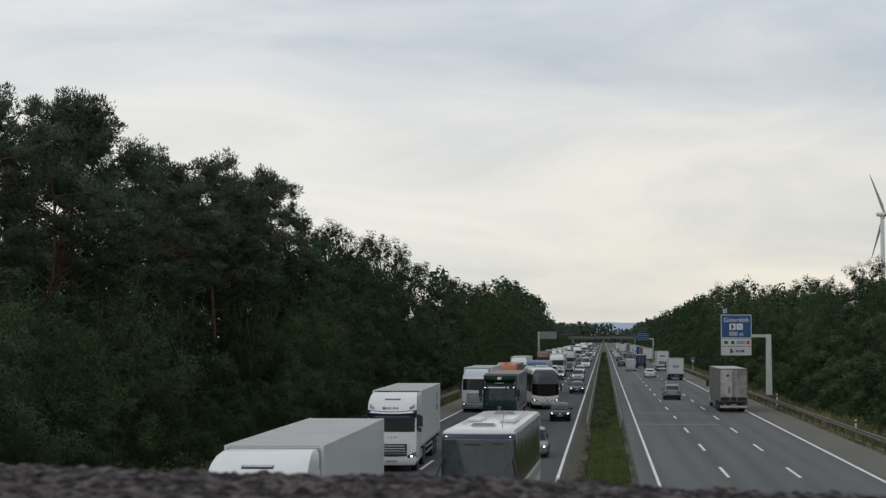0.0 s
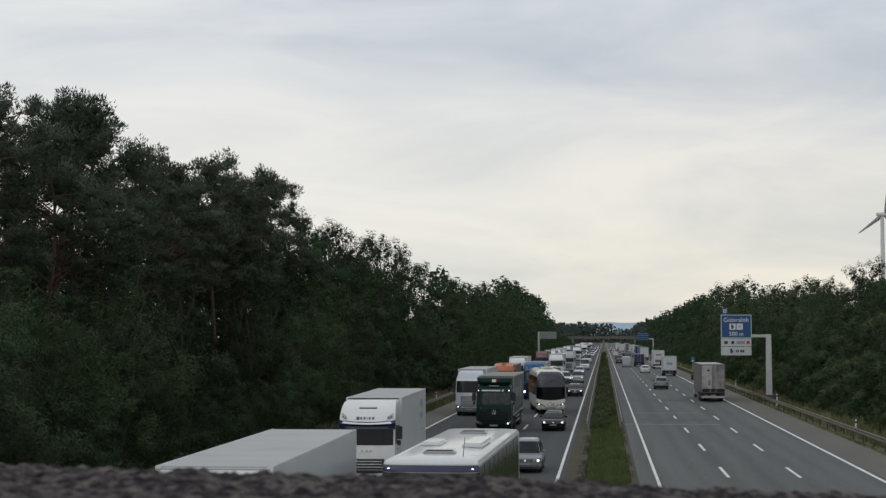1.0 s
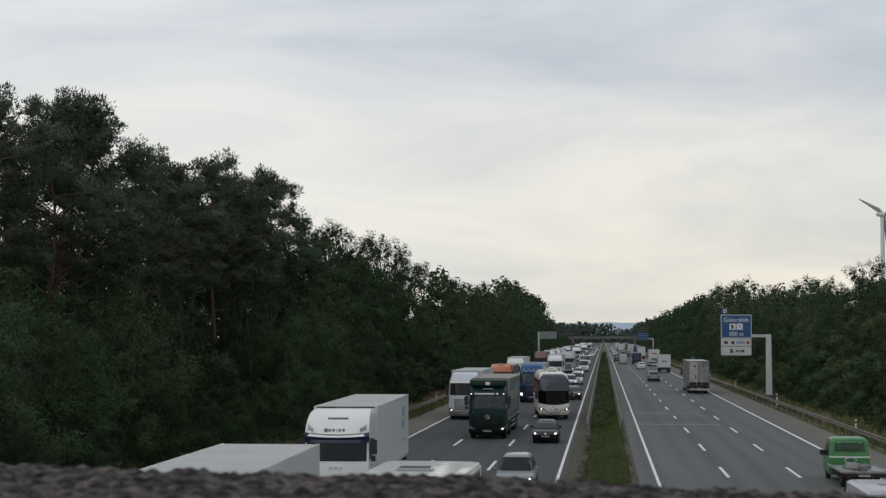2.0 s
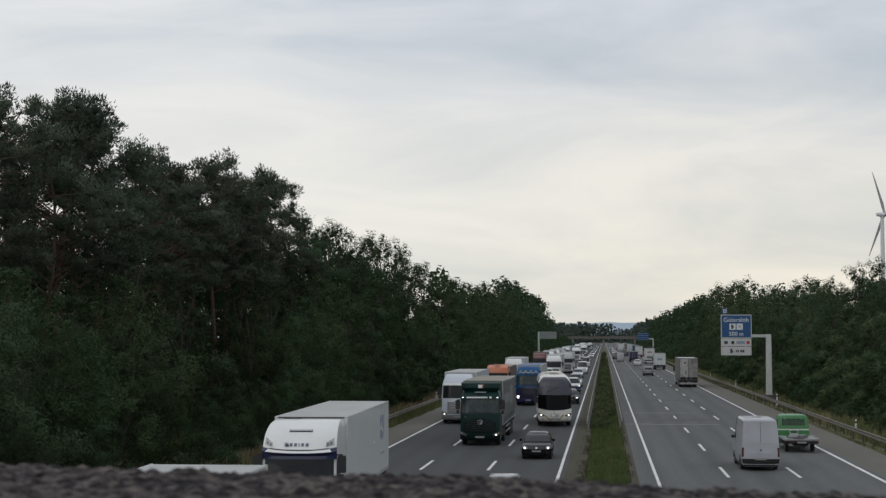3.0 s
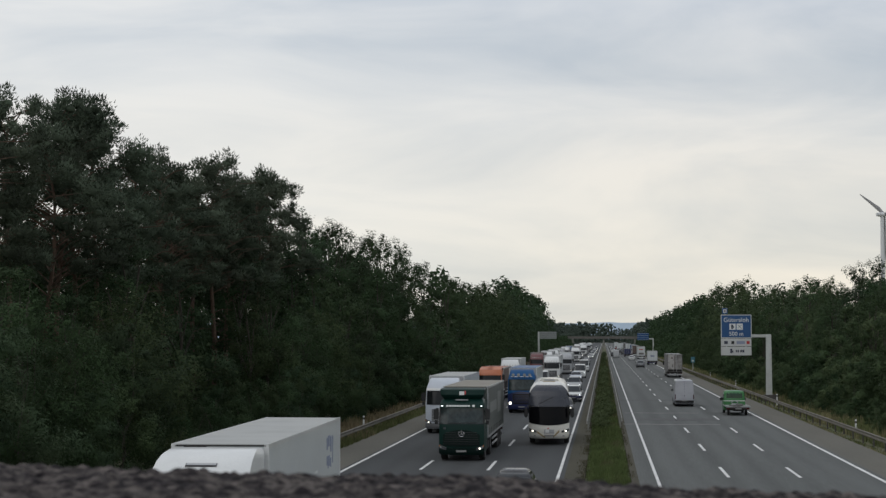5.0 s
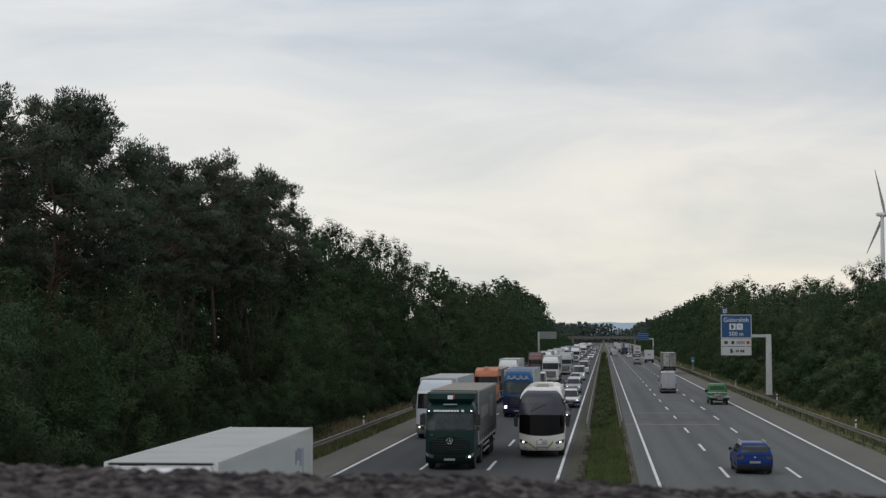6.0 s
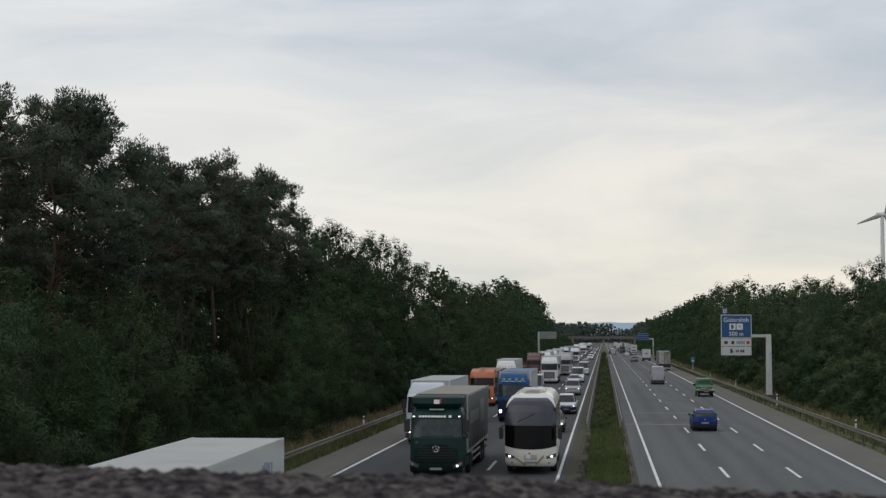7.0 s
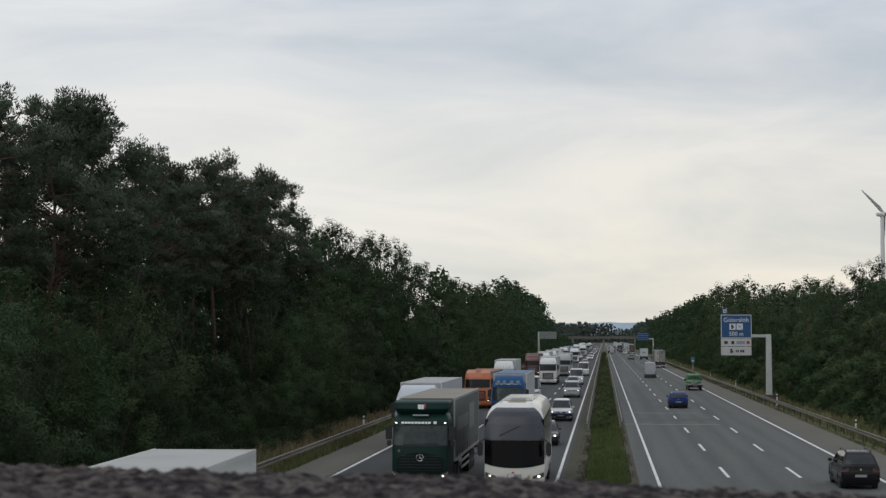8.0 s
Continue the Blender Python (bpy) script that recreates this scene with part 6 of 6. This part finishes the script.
drive(rigid_truck("white lorry far ahead", P_TRAILER, P_WHITE, 12.0, 4.0), [(0, 11.9, 640), (8, 11.9, 840)], 12.0)
drive(rigid_truck("white lorry far ahead", P_TRAILER, P_WHITE, 12.0, 4.0), [(0, 8.1, 690), (8, 8.1, 900)], 12.0)
for y, x, body in ((470, 12.0, P_BROWN), (575, 12.1, P_TRAILER), (745, 12.0, P_DIRTY), (820, 11.9, P_TRAILER), (900, 8.1, P_TRAILER)):
    drive(rigid_truck("brown lorry far ahead" if body is P_BROWN else "pale lorry far ahead", body, P_WHITE, 11.0, 3.95), [(0, x, y), (8, x, y + 195)], 11.0)
for y, x, body, sh, v in ((540, 4.3, P_WHITE, "hatch", 36), (545, 7.8, P_DARK, "estate", 33), (620, 7.7, P_SILVER, "suv", 33), (590, 4.3, P_SILVER, "hatch", 36), (720, 4.2, P_DARK, "hatch", 36), (800, 4.2, P_WHITE, "suv", 36), (780, 7.8, P_RED, "hatch", 33), (450, 4.4, P_DARK, "estate", 35), (480, 7.9, P_DARK, "suv", 31), (660, 4.3, P_WHITE, "suv", 36), (850, 7.8, P_WHITE, "hatch", 33)):
    nm = {"hatch": "hatchback", "suv": "off_roader", "estate": "estate_car"}[sh]
    drive(car(nm, body.name.split("_")[0] + " car far ahead driving away", body, 4.4, 1.8, 1.65 if sh == "suv" else 1.48, shape=sh), [(0, x, y), (8, x, y + 8 * v)], 4.4)
def motions():
    """Every vehicle's course, and the turning wheels of the slow lorries, coach and bus."""
    speeds = {}
    for ob, rows, py in DRIVES:
        walk(ob, rows)
        speeds[ob] = py
    for thing, tyre, r in SPINS:
        py = speeds[thing]
        start = np.polyval(py, 0.0)
        m = Matrix.Translation(tyre.location)
        step = 1 / 15
        walk(tyre, [(k * step, m @ Matrix.Rotation((start - np.polyval(py, k * step)) / r, 4, "X")) for k in range(121)])
    walk(ROTOR, [(k * 0.5, ROTOR_BASE @ Matrix.Rotation(ROTOR_TURN * k * 0.5 + ROTOR_START, 4, "Y")) for k in range(17)])


motions()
____________________
§ **AIM**
Make an exact copy of all the material, but keep the pictures out of it.

§ **EXERCISE OUTPUT**
0.0 s
1.0 s
2.0 s
3.0 s
5.0 s
6.0 s
7.0 s
8.0 s
Continue the Blender Python (bpy) script that recreates this scene with part 6 of 6. This part finishes the script.
drive(rigid_truck("white lorry far ahead", P_TRAILER, P_WHITE, 12.0, 4.0), [(0, 11.9, 640), (8, 11.9, 840)], 12.0)
drive(rigid_truck("white lorry far ahead", P_TRAILER, P_WHITE, 12.0, 4.0), [(0, 8.1, 690), (8, 8.1, 900)], 12.0)
for y, x, body in ((470, 12.0, P_BROWN), (575, 12.1, P_TRAILER), (745, 12.0, P_DIRTY), (820, 11.9, P_TRAILER), (900, 8.1, P_TRAILER)):
    drive(rigid_truck("brown lorry far ahead" if body is P_BROWN else "pale lorry far ahead", body, P_WHITE, 11.0, 3.95), [(0, x, y), (8, x, y + 195)], 11.0)
for y, x, body, sh, v in ((540, 4.3, P_WHITE, "hatch", 36), (545, 7.8, P_DARK, "estate", 33), (620, 7.7, P_SILVER, "suv", 33), (590, 4.3, P_SILVER, "hatch", 36), (720, 4.2, P_DARK, "hatch", 36), (800, 4.2, P_WHITE, "suv", 36), (780, 7.8, P_RED, "hatch", 33), (450, 4.4, P_DARK, "estate", 35), (480, 7.9, P_DARK, "suv", 31), (660, 4.3, P_WHITE, "suv", 36), (850, 7.8, P_WHITE, "hatch", 33)):
    nm = {"hatch": "hatchback", "suv": "off_roader", "estate": "estate_car"}[sh]
    drive(car(nm, body.name.split("_")[0] + " car far ahead driving away", body, 4.4, 1.8, 1.65 if sh == "suv" else 1.48, shape=sh), [(0, x, y), (8, x, y + 8 * v)], 4.4)
def motions():
    """Every vehicle's course, and the turning wheels of the slow lorries, coach and bus."""
    speeds = {}
    for ob, rows, py in DRIVES:
        walk(ob, rows)
        speeds[ob] = py
    for thing, tyre, r in SPINS:
        py = speeds[thing]
        start = np.polyval(py, 0.0)
        m = Matrix.Translation(tyre.location)
        step = 1 / 15
        walk(tyre, [(k * step, m @ Matrix.Rotation((start - np.polyval(py, k * step)) / r, 4, "X")) for k in range(121)])
    walk(ROTOR, [(k * 0.5, ROTOR_BASE @ Matrix.Rotation(ROTOR_TURN * k * 0.5 + ROTOR_START, 4, "Y")) for k in range(17)])


motions()